**Given problem:** Below are records; reproduce exactly the lines from the one that has "carried.location, carried.rotation_quaternion = m.translation, q" through the one that has "for curve in", ends included, and nothing more.

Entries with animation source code
═══
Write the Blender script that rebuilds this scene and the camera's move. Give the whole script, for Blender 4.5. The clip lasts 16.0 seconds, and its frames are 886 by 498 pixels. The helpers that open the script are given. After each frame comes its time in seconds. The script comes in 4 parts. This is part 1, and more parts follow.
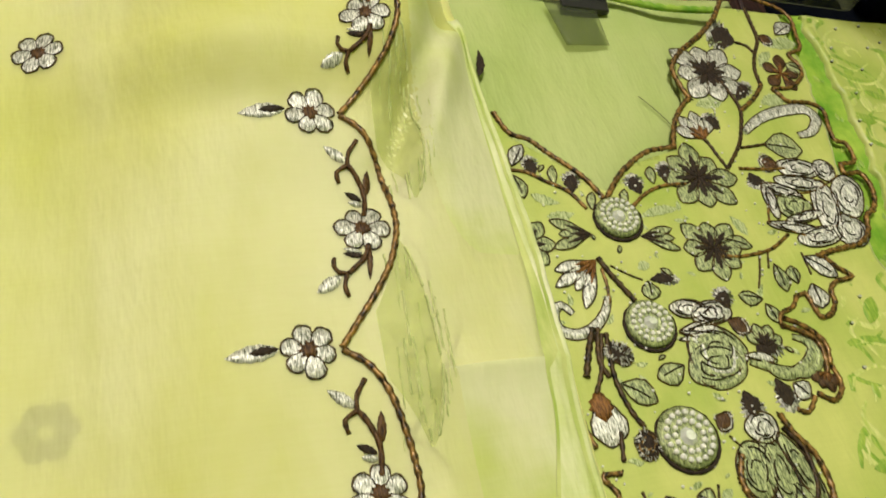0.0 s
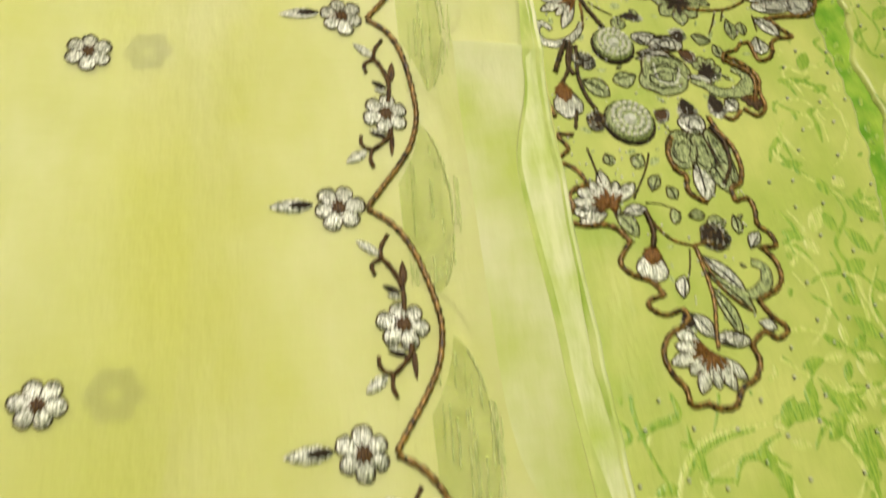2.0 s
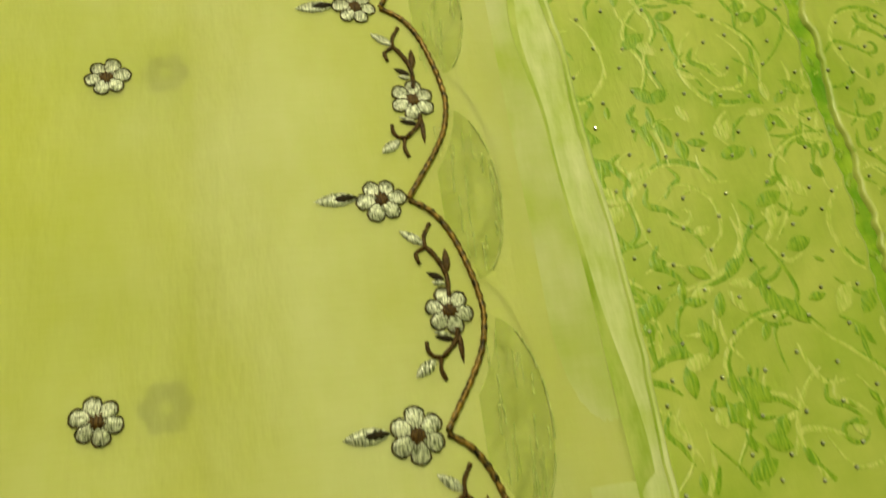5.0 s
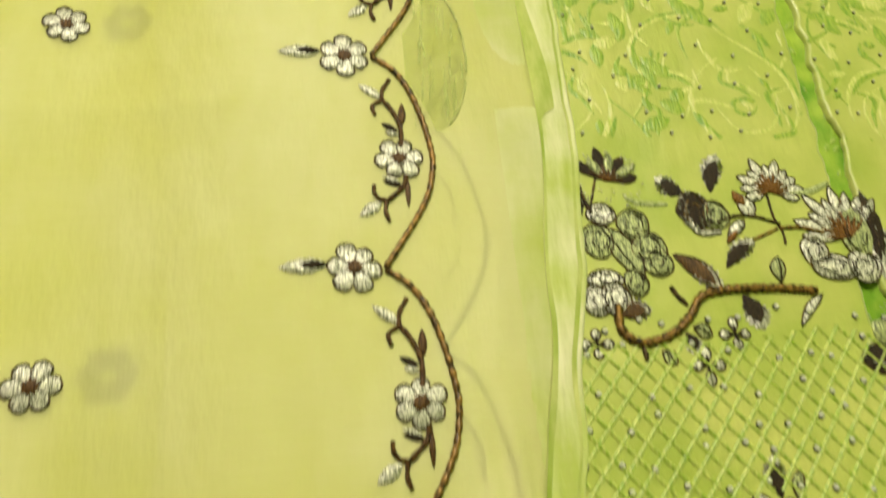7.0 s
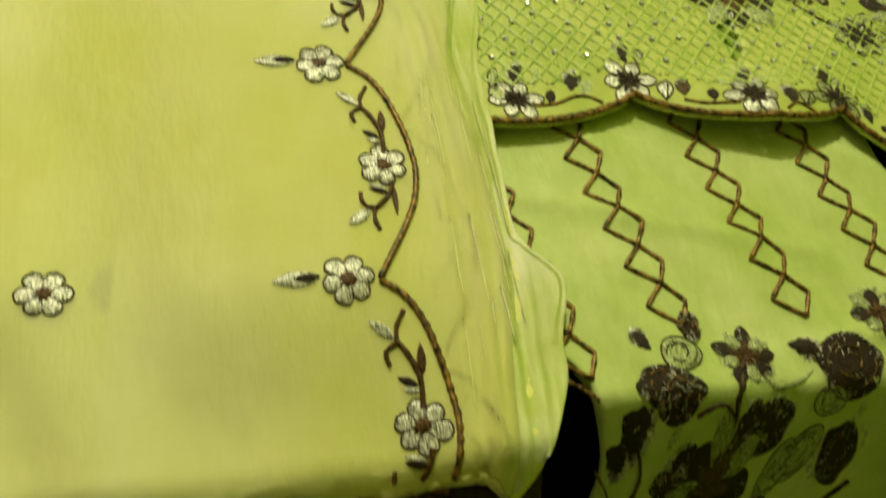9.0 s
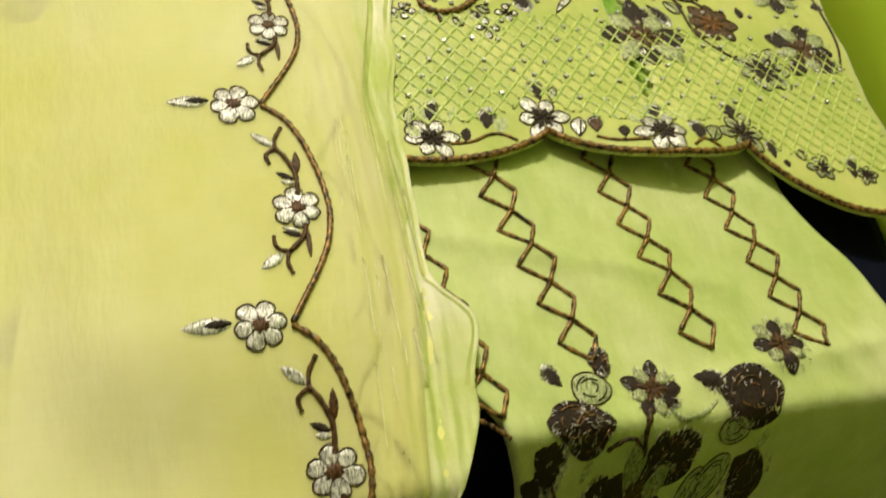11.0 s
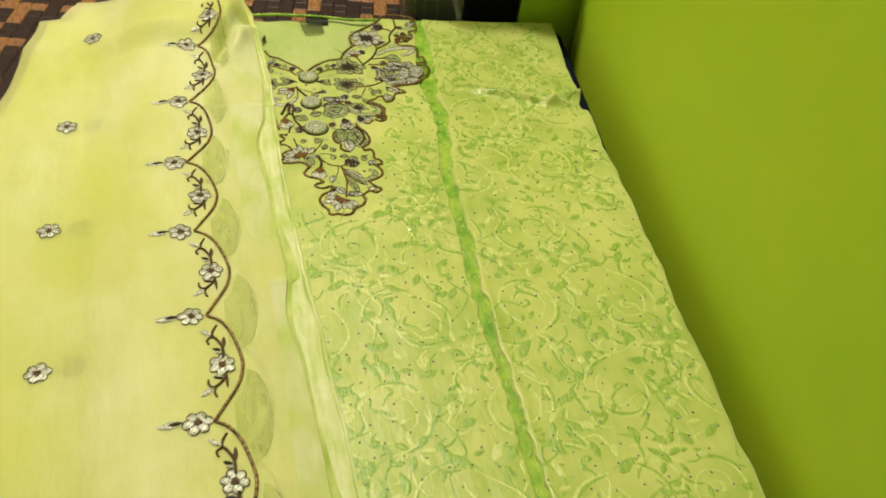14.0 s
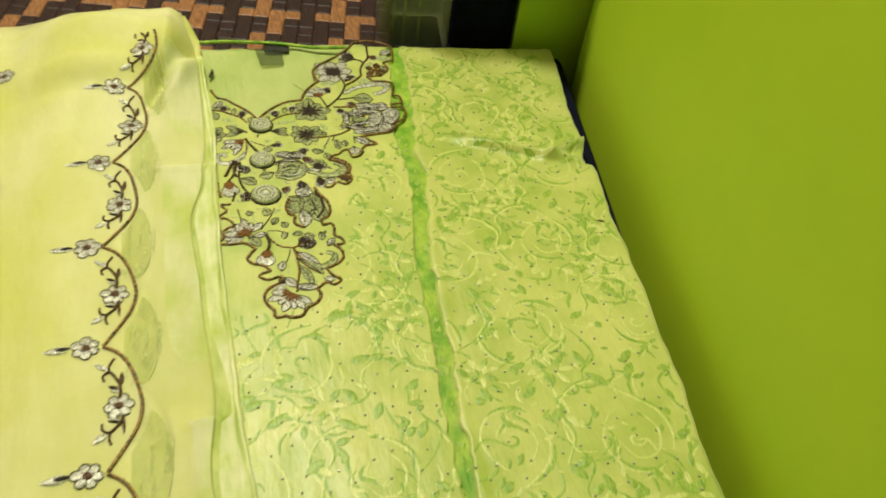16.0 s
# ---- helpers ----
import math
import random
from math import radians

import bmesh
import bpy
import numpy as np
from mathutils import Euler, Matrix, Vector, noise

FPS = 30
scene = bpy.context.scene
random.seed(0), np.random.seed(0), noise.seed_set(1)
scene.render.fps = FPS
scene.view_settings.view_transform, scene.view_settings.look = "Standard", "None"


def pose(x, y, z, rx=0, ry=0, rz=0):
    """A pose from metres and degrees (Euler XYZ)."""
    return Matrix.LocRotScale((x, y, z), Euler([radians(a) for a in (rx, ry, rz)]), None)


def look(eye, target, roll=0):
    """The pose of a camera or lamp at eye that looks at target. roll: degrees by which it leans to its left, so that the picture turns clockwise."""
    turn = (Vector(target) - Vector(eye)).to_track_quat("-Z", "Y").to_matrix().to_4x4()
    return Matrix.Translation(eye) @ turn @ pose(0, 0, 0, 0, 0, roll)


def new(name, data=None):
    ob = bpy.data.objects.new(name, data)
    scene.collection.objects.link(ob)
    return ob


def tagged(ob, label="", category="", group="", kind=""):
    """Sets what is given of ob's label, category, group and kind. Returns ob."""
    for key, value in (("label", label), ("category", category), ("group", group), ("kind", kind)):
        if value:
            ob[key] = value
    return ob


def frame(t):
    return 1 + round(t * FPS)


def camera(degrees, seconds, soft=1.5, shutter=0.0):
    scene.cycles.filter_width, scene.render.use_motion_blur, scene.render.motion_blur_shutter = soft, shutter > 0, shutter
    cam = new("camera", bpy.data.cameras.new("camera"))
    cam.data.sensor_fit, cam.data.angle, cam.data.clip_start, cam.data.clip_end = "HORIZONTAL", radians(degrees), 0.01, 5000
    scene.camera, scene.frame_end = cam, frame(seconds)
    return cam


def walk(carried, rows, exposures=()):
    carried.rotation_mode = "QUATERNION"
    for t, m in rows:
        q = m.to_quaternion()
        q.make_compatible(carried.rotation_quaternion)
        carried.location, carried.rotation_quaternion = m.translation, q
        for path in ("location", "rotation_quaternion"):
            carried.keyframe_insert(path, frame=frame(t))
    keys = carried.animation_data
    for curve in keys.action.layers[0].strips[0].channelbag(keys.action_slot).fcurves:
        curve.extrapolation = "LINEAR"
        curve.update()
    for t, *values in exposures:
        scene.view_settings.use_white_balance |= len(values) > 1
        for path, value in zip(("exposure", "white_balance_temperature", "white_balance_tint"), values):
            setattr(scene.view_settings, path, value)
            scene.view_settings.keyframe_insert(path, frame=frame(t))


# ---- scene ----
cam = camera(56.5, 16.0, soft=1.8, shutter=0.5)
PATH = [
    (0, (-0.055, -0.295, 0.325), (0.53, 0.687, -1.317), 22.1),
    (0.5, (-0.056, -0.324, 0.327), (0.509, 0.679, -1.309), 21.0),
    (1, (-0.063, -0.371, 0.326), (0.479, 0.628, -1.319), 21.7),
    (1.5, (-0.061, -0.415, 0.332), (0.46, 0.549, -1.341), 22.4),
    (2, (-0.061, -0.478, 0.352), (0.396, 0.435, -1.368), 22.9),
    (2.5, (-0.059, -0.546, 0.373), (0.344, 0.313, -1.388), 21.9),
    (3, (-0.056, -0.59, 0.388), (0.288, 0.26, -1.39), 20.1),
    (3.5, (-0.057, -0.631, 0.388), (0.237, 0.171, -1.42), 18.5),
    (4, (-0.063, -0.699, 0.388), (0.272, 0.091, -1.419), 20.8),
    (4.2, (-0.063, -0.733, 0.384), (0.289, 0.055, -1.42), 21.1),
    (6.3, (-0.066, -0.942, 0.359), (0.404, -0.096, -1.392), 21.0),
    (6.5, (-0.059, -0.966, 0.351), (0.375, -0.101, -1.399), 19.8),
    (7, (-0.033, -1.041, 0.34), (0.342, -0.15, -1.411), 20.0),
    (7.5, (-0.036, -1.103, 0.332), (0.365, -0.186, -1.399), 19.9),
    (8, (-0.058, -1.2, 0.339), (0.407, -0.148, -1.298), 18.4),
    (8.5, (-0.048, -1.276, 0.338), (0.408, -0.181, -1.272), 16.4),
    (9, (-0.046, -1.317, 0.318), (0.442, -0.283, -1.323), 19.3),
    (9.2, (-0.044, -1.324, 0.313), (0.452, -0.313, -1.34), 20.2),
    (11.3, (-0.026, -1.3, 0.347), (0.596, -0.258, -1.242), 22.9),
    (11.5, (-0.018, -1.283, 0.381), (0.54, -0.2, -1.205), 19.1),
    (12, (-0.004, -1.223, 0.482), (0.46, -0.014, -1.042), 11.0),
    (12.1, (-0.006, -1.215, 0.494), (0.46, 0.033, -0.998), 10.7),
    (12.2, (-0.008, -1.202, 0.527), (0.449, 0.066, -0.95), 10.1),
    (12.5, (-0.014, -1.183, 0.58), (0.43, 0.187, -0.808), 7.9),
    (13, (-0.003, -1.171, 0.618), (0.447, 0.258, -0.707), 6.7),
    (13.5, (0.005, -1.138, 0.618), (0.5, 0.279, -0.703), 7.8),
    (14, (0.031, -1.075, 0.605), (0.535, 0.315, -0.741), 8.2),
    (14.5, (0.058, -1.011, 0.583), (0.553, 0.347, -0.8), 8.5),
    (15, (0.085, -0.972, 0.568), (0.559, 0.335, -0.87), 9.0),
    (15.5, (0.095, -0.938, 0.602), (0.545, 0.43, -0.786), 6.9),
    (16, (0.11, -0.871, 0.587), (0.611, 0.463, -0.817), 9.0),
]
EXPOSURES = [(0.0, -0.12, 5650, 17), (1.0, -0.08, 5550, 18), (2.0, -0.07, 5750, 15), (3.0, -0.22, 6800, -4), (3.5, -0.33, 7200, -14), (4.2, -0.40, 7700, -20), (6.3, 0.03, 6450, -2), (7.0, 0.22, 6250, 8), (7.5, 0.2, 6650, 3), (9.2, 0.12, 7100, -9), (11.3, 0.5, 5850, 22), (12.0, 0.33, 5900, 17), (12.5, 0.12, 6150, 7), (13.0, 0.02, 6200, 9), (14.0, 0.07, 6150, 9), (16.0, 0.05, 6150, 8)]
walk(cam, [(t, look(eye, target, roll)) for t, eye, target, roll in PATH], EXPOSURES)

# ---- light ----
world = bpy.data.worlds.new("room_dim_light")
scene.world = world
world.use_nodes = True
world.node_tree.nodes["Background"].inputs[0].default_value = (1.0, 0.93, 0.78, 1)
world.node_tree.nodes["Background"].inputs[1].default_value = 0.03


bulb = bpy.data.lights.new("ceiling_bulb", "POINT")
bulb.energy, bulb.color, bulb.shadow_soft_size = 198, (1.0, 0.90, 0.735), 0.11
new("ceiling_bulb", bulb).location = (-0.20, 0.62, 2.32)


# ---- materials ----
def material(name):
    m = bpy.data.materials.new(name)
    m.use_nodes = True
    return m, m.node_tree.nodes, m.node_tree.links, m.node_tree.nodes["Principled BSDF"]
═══
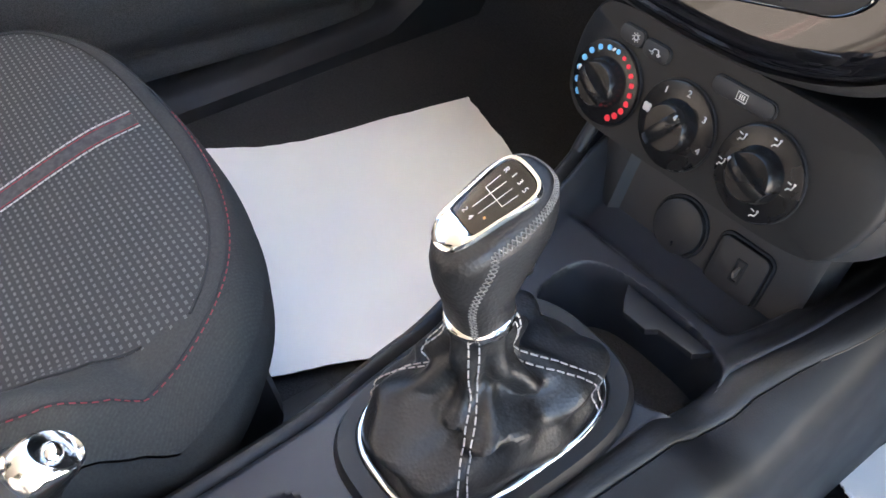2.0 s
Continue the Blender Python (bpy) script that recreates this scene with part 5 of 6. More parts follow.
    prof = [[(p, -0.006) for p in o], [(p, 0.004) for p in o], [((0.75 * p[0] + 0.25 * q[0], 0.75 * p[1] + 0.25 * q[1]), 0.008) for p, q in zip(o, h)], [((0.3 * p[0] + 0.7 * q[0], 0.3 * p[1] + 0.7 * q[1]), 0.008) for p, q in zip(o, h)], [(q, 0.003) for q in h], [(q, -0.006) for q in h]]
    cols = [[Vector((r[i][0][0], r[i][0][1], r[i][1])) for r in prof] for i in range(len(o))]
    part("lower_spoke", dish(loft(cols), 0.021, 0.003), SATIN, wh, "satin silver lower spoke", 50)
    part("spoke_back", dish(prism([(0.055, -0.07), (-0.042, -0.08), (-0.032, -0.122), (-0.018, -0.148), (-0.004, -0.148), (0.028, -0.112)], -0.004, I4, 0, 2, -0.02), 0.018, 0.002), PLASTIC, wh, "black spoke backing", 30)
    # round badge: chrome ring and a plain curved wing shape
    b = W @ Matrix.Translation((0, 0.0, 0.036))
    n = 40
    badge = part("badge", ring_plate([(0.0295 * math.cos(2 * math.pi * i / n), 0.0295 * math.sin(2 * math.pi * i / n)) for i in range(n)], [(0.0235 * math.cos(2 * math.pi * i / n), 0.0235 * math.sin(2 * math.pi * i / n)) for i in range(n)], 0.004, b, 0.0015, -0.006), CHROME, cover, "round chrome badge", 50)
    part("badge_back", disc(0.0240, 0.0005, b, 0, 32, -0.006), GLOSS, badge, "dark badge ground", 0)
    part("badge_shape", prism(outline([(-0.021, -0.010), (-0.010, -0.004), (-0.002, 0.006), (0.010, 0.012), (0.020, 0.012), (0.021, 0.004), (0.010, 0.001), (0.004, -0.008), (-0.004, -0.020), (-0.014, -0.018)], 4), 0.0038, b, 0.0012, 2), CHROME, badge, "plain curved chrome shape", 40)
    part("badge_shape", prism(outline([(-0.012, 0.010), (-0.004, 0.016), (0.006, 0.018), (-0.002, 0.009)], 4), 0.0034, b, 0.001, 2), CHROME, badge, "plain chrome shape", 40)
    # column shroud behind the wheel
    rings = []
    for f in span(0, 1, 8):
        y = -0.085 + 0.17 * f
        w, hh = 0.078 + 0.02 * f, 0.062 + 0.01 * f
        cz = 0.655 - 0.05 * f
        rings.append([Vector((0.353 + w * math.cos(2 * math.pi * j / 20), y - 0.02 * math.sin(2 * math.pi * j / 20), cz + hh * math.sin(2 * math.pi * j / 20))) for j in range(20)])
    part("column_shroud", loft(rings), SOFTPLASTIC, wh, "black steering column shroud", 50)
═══
**The output:**
        carried.location, carried.rotation_quaternion = m.translation, q
        for path in ("location", "rotation_quaternion"):
            carried.keyframe_insert(path, frame=frame(t))
    keys = carried.animation_data
    for curve in keys.action.layers[0].strips[0].channelbag(keys.action_slot).fcurves:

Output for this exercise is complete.